In an open letter to the Philippines‘ influential Roman Catholic bishops, Arroyo said on Tuesday that public mistrust in government was rampant.
But despite the growing number of opposition leaders, allies-turned-critics and civic groups calling for her resignation, Arroyo indicated that the solid turnout for a rally supporting her had helped provide “a more balanced view” of the public’s opinion on her leadership.
“On the matter of moral accountability and the need to restore trust, I have initiated the creation of a commission or similar body to look into the truth behind issues recently raised against me,” Arroyo said in the letter, read on national television by spokesman Ignacio Bunye.
A truth commission was one of the options that the bishops had outlined on 10 July that took a middle ground on Arroyo’s worst crisis.
The bishops had stopped short of calling on her to resign but said she should not ignore the issues being raised and should look inside her heart for the right decision.
Archbishop Oscar Cruz said the commission’s parameters were critical – “who will be sitting there and what authority, what powers the truth commission has”.
He hoped the commission would have the authority to “pass judgment and execute it without going to submit it to impeachment or whatever”.
Arroyo believes she made the
Arroyo said that staying on was the right decision.

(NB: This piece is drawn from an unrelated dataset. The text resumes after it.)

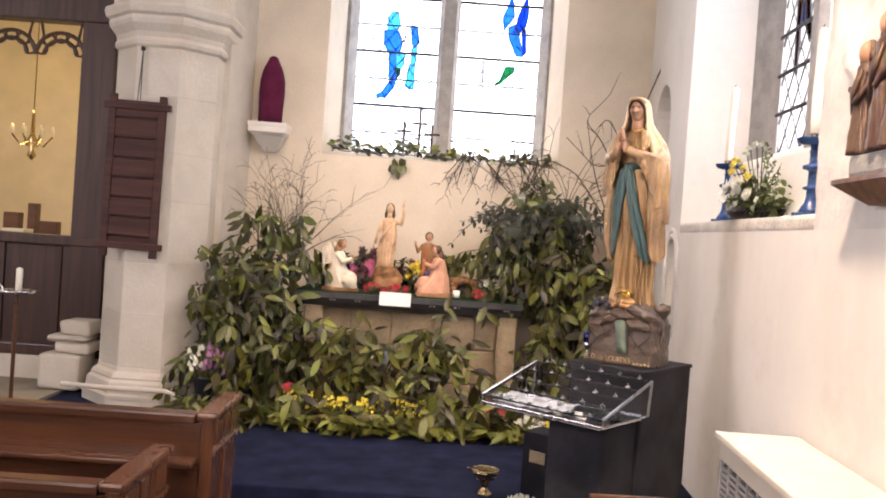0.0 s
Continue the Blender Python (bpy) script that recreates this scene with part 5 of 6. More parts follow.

“On the matter of effective governance, I took to heart the admonition to discern deeply as to whether the erosion of trust is so severe as to be irreversible,” the 58-year-old US-trained economist said.
“I believe that subsequent events and revelations may have given a more balanced view to this question and that my decision to stay in my office is the correct one.”
Arroyo said that quitting, when she has not been charged with any wrongdoing, would undercut the country’s fragile democracy.
“If we allow our country’s president to be pressured to resign under these circumstances, when the issues raised might be speculative … then we expose our already-weakened political system, a system that needs fundamental reform, to the possibility of never-ending political crisis of a similar nature in the future,” she said.
Typical of her combative nature, Arroyo pointed out that allegations of vote rigging were raised during and after the count for the May 2004 vote, which international observers said was generally fair.
She suggested that her opponents were just trying to destabilise her government.
“Accepting the principle of accountability, it may be noted that such issues were raised at a time and in a manner that seems to give credence to the observation that various groups may be manipulating situations for their own agenda, perhaps with the aim of grabbing power,” Arroyo said.
“I am hopeful that the process of searching for the truth will shed light on these disturbing matters as well.”